Na cerimónia, estiveram presentes, para além de representantes da "Associação para a Recuperação da Memória Histórica" (ARMH), o edil Manuel Muñoz (PSOE), o vice-conselheiro da cultura Victor Manuel González e Juan Manuel Guijo, responsável pela equipa de 20 antropólogos forenses e técnicos que, durante estes três anos, analisaram, um por um, mais de um milhão e meio de ossos.

"Pico Reja" é o maior ossário de vítimas de Espanha e a maior vala comum da Europa Ocidental, segundo a Sociedade de Estudos Aranzadi, que coordenou a equipa de técnicos forenses. Esperavam encontrar os corpos de 850 vítimas da Guerra Civil (1936-39) mas, afinal, contabilizaram 1.786 (ainda não identificados, mas considerados como tal pela disposição em que apareceram os restos, os sinais de violência ou certos distintivos e pertences). No interior da vala, na qual houve enterros anteriores e posteriores à guerra, foram achados restos de 10 073 pessoas, dez vezes mais do que se pensava ao princípio.

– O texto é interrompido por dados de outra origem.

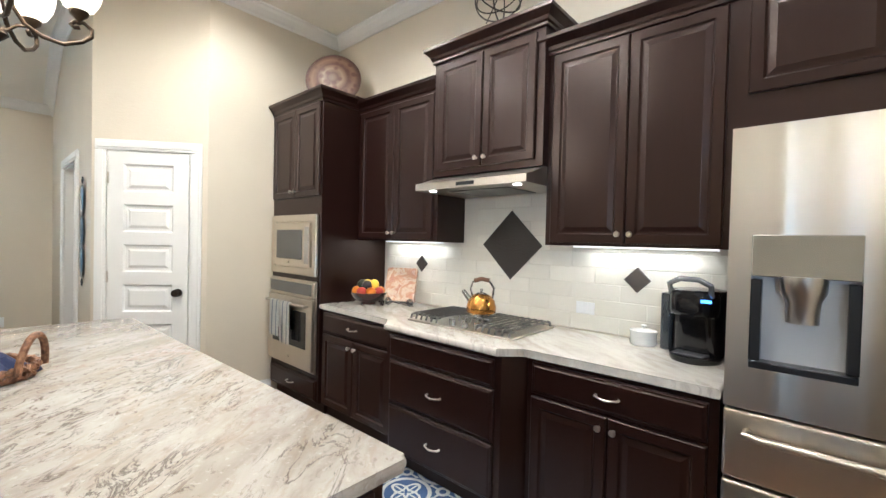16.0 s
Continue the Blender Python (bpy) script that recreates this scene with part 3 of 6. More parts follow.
def draped(w, front, behind, y0, r=0.016, folds=3.0, amp=0.006):
    """Cloth hung over a bar: local x across, the bar at z 0."""
    bm = B()
    prof = [(y0 - r - 0.002, -front * (1 - k / 8)) for k in range(9)]
    prof += [(y0 - r * math.cos(a), r * math.sin(a)) for a in (0.6, 1.2, 1.8, 2.4)]
    prof += [(y0 + r + 0.002, -behind * k / 5) for k in range(6)]
    grid = []
    nx = 14
    for i in range(nx + 1):
        x = w * i / nx
        col = []
        for y, z in prof:
            ruf = amp * math.sin(folds * 2 * math.pi * i / nx) * min(1, max(0, -z) / (0.4 * front))
            col.append(bm.verts.new((x + 0.004 * math.sin(z * 30), y - abs(ruf) if y < y0 else y, z)))
        grid.append(col)
    for a, b in zip(grid, grid[1:]):
        for k in range(len(prof) - 1):
            bm.faces.new((a[k], b[k], b[k + 1], a[k + 1]))
    r2 = bmesh.ops.solidify(bm, geom=list(bm.faces), thickness=0.003)
    bmesh.ops.recalc_face_normals(bm, faces=bm.faces)
    return bm


for x, f in ((0.15, 0.30), (0.335, 0.34)):
    t = tagged(part("hand_towel", draped(0.165, f, 0.22, 0, 0.016), TOWEL, None, "", True), "blue and white striped towel over the oven handle", "towel", "striped towels on the oven")
    t.matrix_basis = pose(-5.22 + x, 6.66 - 0.085, 0.335 + 0.557)

# base cabinets along the back wall
base1 = thing("base_cabinet", pose(-4.425, 6.69, 0), "espresso base cabinet with one drawer over two doors", "cabinet", "base cabinets on the back wall")
part("body", box(B(), 0, 0.88, 0, 0.65, 0.10, 0.88), CABINET, base1)
part("toe_kick", box(B(), 0, 0.88, 0.06, 0.65, 0, 0.10), CABINET, base1)
add_drawer(base1, 0.03, 0.70, 0.82, 0.155)
add_door(base1, 0.03, 0.12, 0.405, 0.565, "rt")
add_door(base1, 0.445, 0.12, 0.405, 0.565, "lt")
base2 = thing("base_cabinet", pose(-3.505, 6.575, 0), "espresso drawer cabinet standing proud under the cooktop", "cabinet", "base cabinets on the back wall")
part("body", prism(B(), [(-0.06, 0.12), (0.02, 0), (0.90, 0), (0.98, 0.12), (0.98, 0.765), (-0.06, 0.765)], 0.10, 0.88), CABINET, base2)
part("toe_kick", box(B(), 0.02, 0.90, 0.06, 0.76, 0, 0.10), CABINET, base2)
add_drawer(base2, 0.06, 0.71, 0.80, 0.145, False)
add_drawer(base2, 0.06, 0.425, 0.80, 0.275)
add_drawer(base2, 0.06, 0.125, 0.80, 0.29)
base3 = thing("base_cabinet", pose(-2.52, 6.69, 0), "espresso base cabinet with one drawer over two doors", "cabinet", "base cabinets on the back wall")
part("body", box(B(), 0, 0.825, 0, 0.65, 0.10, 0.88), CABINET, base3)
part("toe_kick", box(B(), 0, 0.825, 0.06, 0.65, 0, 0.10), CABINET, base3)
add_drawer(base3, 0.03, 0.70, 0.76, 0.155)
add_door(base3, 0.03, 0.12, 0.375, 0.565, "rt")
add_door(base3, 0.415, 0.12, 0.375, 0.565, "lt")
CT = [(-4.428, 6.66), (-3.56, 6.66), (-3.475, 6.535), (-2.615, 6.535), (-2.53, 6.66), (-1.69, 6.66), (-1.69, 7.345), (-4.428, 7.345)]
tagged(part("countertop", prism(B(), CT, 0.8805, 0.92, 0.014, 4), GRANITE_WALL, None, "", True), "polished cream veined granite worktop on the base cabinets", "countertop")

# wall cabinets
up1 = thing("wall_cabinet", pose(-4.427, 7.03, 0), "espresso raised-panel wall cabinet with two doors", "cabinet", "wall cabinets")
part("body", box(B(), 0, 0.935, 0, 0.315, 1.445, 2.55), CABINET, up1)
add_door(up1, 0.03, 1.46, 0.43, 1.07, "rb")
add_door(up1, 0.465, 1.46, 0.43, 1.07, "lb")
crown_on(up1, [(0.0, -0.004), (0.935, -0.004)], 2.53)
part("top_board", box(B(), 0, 0.935, 0, 0.31, 2.551, 2.615), CABINET, up1)
up2 = thing("wall_cabinet", pose(-3.488, 6.975, 0), "raised espresso wall cabinet above the range hood", "cabinet", "wall cabinets")
part("body", box(B(), 0, 0.86, 0, 0.37, 1.905, 2.72), CABINET, up2)
add_door(up2, 0.05, 1.945, 0.375, 0.73, "rb")
add_door(up2, 0.435, 1.945, 0.375, 0.73, "lb")
crown_on(up2, [(-0.004, 0.33), (-0.004, -0.004), (0.864, -0.004), (0.864, 0.33)], 2.70)
part("top_board", box(B(), 0, 0.86, 0, 0.365, 2.721, 2.785), CABINET, up2)
up3 = thing("wall_cabinet", pose(-2.626, 7.03, 0), "wide espresso raised-panel wall cabinet with two doors", "cabinet", "wall cabinets")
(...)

Segundo Guijo, "a complexidade do trabalho foi brutal, pois não sabíamos se podíamos realizá-lo". Pelas suas mãos passaram homens e mulheres com evidentes sinais de tortura, balas na nuca, mãos atadas atrás das costas, articulações partidas...Para além das vítimas do franquismo, também foram exumados os restos de centenas de pessoas que, ou estavam enterradas antes da guerra nesse ossário ou foram sendo enterradas posteriormente e, geralmente, sem nenhum escrúpulo, amontoando cadáver sobre cadáver. 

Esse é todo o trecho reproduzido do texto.